On Monday 9th September two high explosive bombs simultaneously hit on my estate. Dr Wolfe spoke of tragic losses as the Dulwich Society installed a plaque commemorating a killing of 29 non-combatants.
Two days afterwards the King and his Queen turned up unannounced at the scene even as bodies were extracted from the structure which would hold up to fifty people.
A standard SPARS (Surface Public Air Shelter) made from brick but with concrete slab as the roof.
The location of the site, if we take our clue from the South London Observer of 13th September 1940, which reads: “As King and Queen came down the slope to the road, they were loudly cheered by the waiting crowd, who sang ‘Pack up your troubles’.” must be the SPAR shelter next to Wilton House at the top of what was then London County Council’s Dog Kennel Hill Estate and now Southwark Council’s East Dulwich Estate.
My windows look over this berm as I write.
When the Monarch's visit happened, as it would today, word dashed around and as the same paper records: “… before their Majesties left a crowd of several hundred was present.”
Mary Phillips, Secretary of the East Dulwich Estate Tenants and Residents Association [EDERPT] (see photo insert) stands by the plaque screwed to the sidewall of the new Albrighton Community centre listing the names of those killed.
Remarkable technological advances since WW2 may continue to evolve attitudes towards discrimination between combatants and non-combatants but the two bombs that hit that fateful Monday, two days into the Blitz, were not modern PGMs (precision-guided munitions).
Dr Wolfe spoke of his relatives abroad and gently hit a chord for all who agonize at Allied revenge and whole Cities obliterated.
Deftly, as one expects from the Dulwich Society, any issue with the matter of the mass conventional bombing of Germany and the nuclear bombing of Japan made to resonate with more modernist morality.
Today as I look at the shelter berm, on the one hand, I think of a city like Dresden and marvel at it’s re-building after Bomber Harris in full, calculated and indiscriminate dance to Hades dropped more than a few vengeful bombs.
And, on the other, I recall a story about the site of Southdown House (due to be re-built upon despite earlier demolition to create better living space conditions after the war) retold from a childhood on the estate:
“The room I slept in was visited by a young ghost in uniform who used to walk straight out to the bomb shelters.
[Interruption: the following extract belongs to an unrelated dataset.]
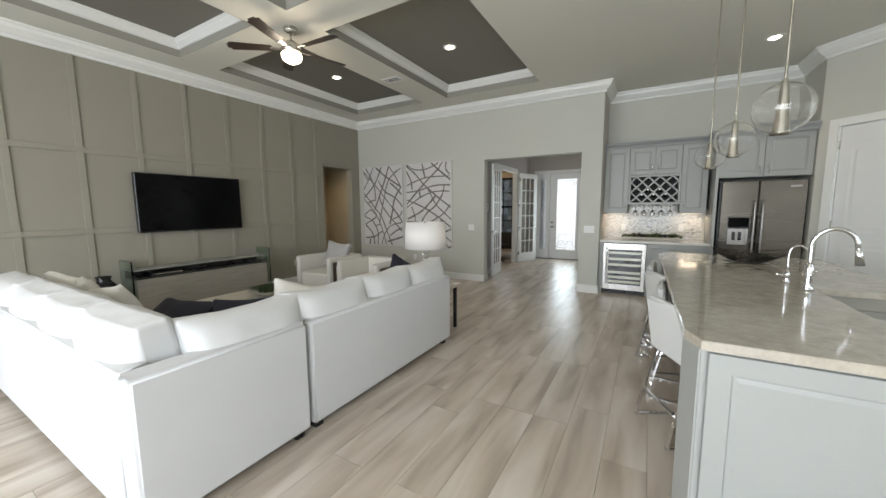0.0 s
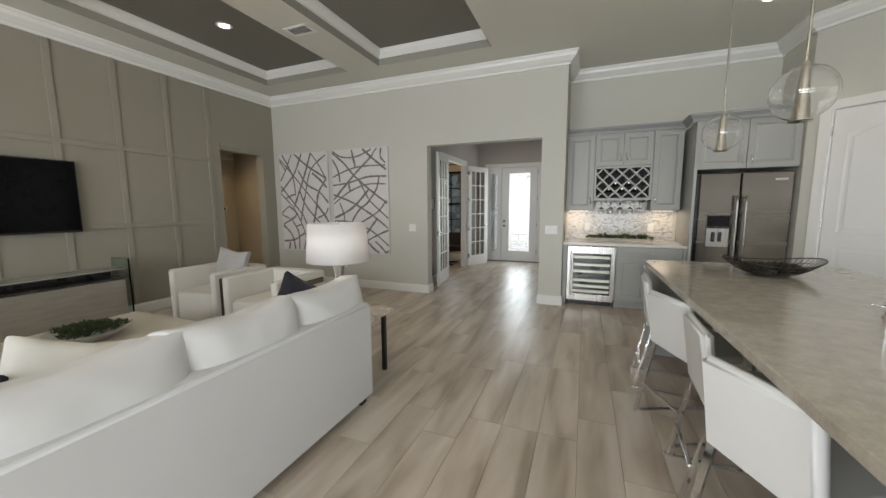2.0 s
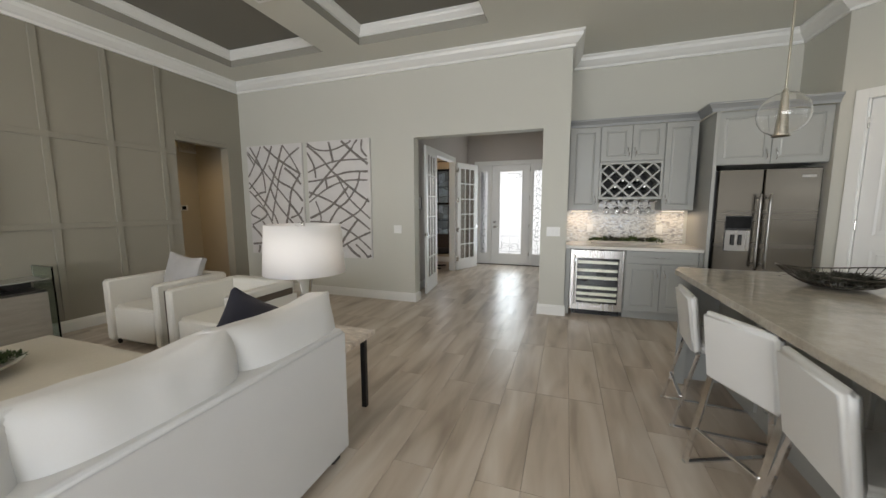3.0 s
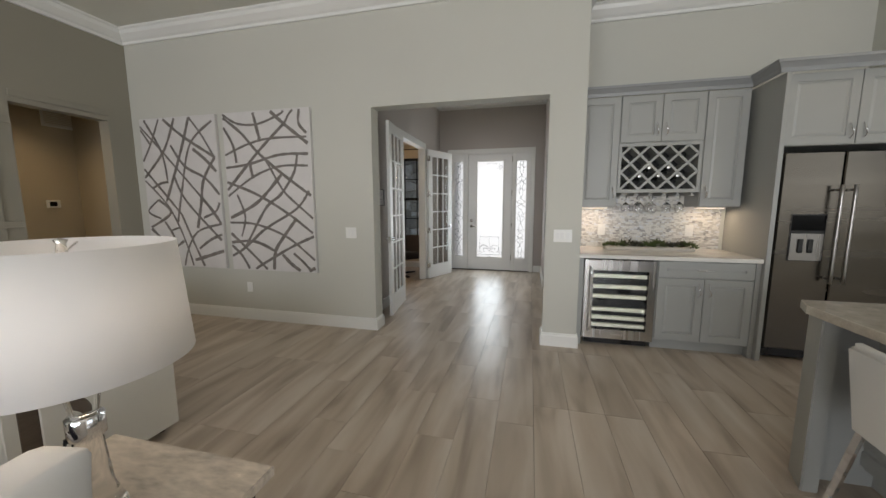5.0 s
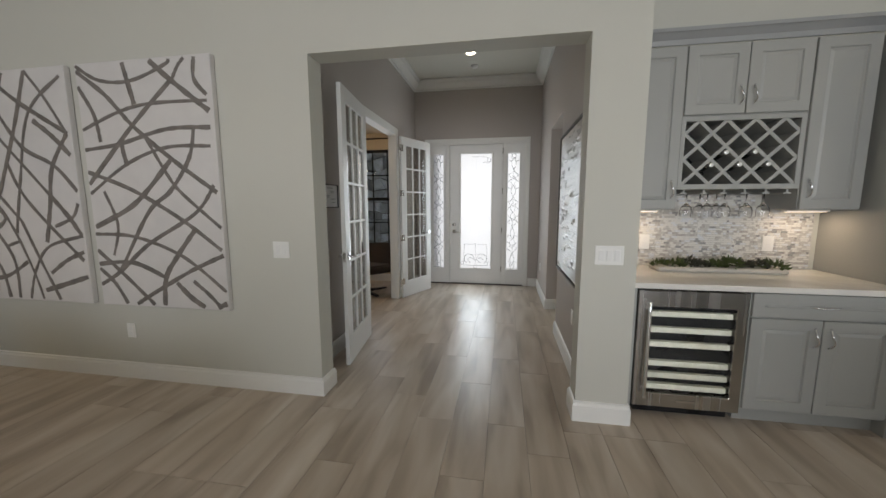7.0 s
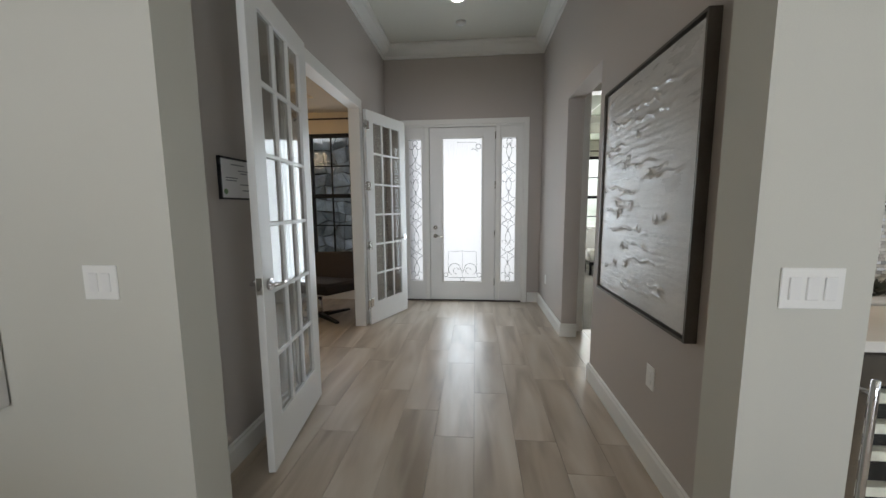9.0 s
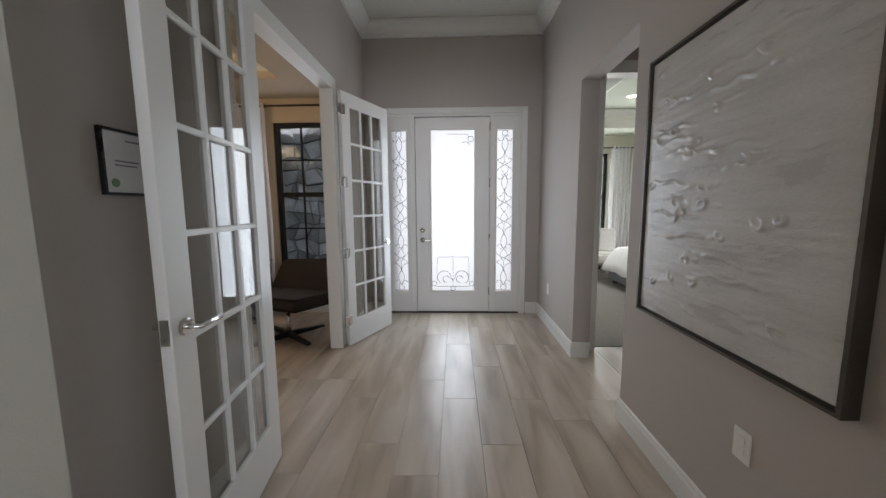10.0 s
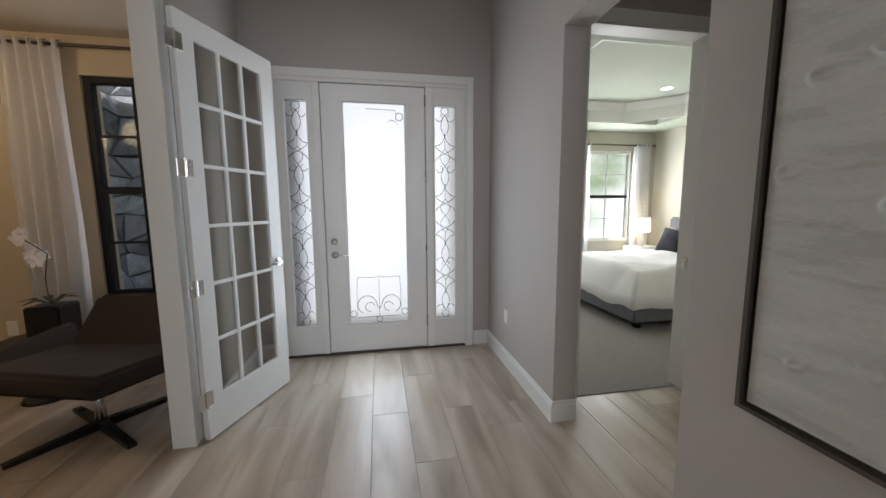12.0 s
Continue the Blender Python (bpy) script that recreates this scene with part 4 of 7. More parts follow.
# counter stools
WHITE_LEATHER = mat("white_leather", (0.74, 0.74, 0.72), 0.45, vary=0.02, scale=6, bump=0.1, fine=200)
sl = thing("counter_stool", "white leather counter stool on a chrome sled frame", "stool", group="stools at the island")
bm = boxes((-0.20, 0.20, -0.197, 0.197, 0.505, 0.58))
bmesh.ops.bevel(bm, geom=bm.edges[:], offset=0.02, segments=3, affect="EDGES")
part("seat", bm, WHITE_LEATHER, sl, smooth=True)
bm = boxes((-0.25, -0.19, -0.20, 0.20, 0.50, 0.868))
bmesh.ops.bevel(bm, geom=bm.edges[:], offset=0.02, segments=3, affect="EDGES")
bmesh.ops.transform(bm, matrix=Matrix.Translation((-0.20, 0, 0.6)) @ Matrix.Rotation(radians(-8), 4, "Y") @ Matrix.Translation((0.20, 0, -0.6)), verts=bm.verts)
part("backrest", bm, WHITE_LEATHER, sl, smooth=True)
for s in (-1, 1):
    y = 0.19 * s
    for nm, a, b in (("leg", (-0.20, y, 0.507), (-0.31, y, 0.01)), ("leg", (0.15, y, 0.507), (0.20, y, 0.01))):
        bm = boxes((-0.006, 0.006, -0.017, 0.017, 0, 1))
        for v in bm.verts:
            k = v.co.z
            v.co = Vector(b).lerp(Vector(a), k) + Vector((v.co.x, v.co.y, 0))
        part(nm, bm, CHROME, sl)
    part("runner", boxes((-0.322, 0.212, y - 0.013, y + 0.013, 0.0, 0.012), bevel=0.002), CHROME, sl)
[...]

I asked my dad about it and he said it was the ghost of a young man heading to the shelter that got a direct hit. On the green by Southdown House were two shelters - the first was intact and we used to play on top of it. The second, further up the green, was just the remains of the solid roof poking out from the ground - everything and everyone in it were just buried. I, too, used to play on that bomb site on the corner near the shops. We used to have bonfire night there and the fire brigade out every year.”
The berms have recently been opened and no human remains returned.
In a bright time of this age, we all support Public International Rules of Law so formed from such anguish.
Today (September 15.09.2013) a second plaque was unveiled on the estate (pictured Colin Hunte, EDERPT [East Dulwich Estate Regeneration Project Team] & EDETRA who was instrumental in the installation talking with Brian Green of the Dulwich Society about plaque locations) to recall the deaths at Goldwell House. The plaque reads: “In commemoration of those killed in an air raid in Quorn Road during the Blitz on 15th September 1940.”
Uniquely for London this plaque is placed on an original “Recycled Mortuary Children's Stretcher Railing” [RMCCSR] and the hope is the railing itself will be preserved.
Much of the metal fencing placed on Dog Kennel Hill and in Quorn Road after WW2 were recycled metal mortuary stretchers.
Many of the original and historic features of the estate are to be stripped away under the “Master-Plan” of the old and now new Labour Administrations of Southwark and it is a small victory if one such original stretcher survives.
(Left Brian Green, Dulwich Society & Right Councillor Govier).